Recurrence relations and recursion

In general, recursive functions continually call themselves until a base case is met. Once a base case is met, then the current function eventually returns, and all prior functions return.

The base case for fun1() is n = 0:

void fun1(int n)
{
 if(n > 0)
 {
  printf("%d ", n);
  fun1(n - 1);
 }
}

One if statement and one printf() call, when n > 0. In addition there are T(n - 1) multiple calls of fun1() made when n > 0. When n = 0, only one run of the if statement is needed.

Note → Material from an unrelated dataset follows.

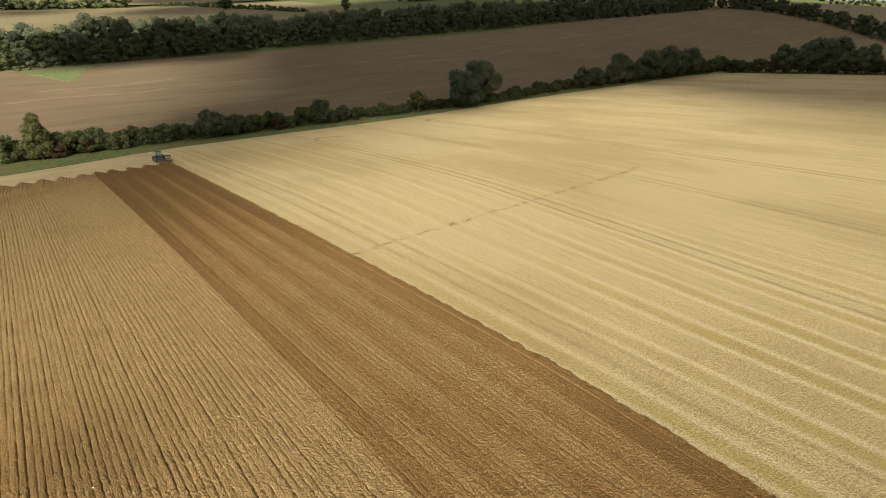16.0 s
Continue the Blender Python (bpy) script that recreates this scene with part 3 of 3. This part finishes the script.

One can express a recurrence relation (an equation which relates consecutive terms, in this case, of a recursive function calls) to deduce the number of calls (time complexity T(n) for int n) expected.

T(n) =  1    n = 0
  T(n - 1) + 2 n > 0

For all n > 0, if

T(n) = T(n - 1) + 2

then it follows that

T(n - 1) = T(n - 2) + 2
T(n - 2) = T(n - 3) + 2
...

Thus,

T(n) = [T(n - 2) + 2] + 2
  = T(n - 2) + 2

We generalise for constant k such that

T(n) = T(n - k) + k

When n - k = 0, this means T(n) = T(0) + n = 1 + n. That is, T(n) = 1 + n is effectively scaled to T(n) = n, a degree (or order) of one.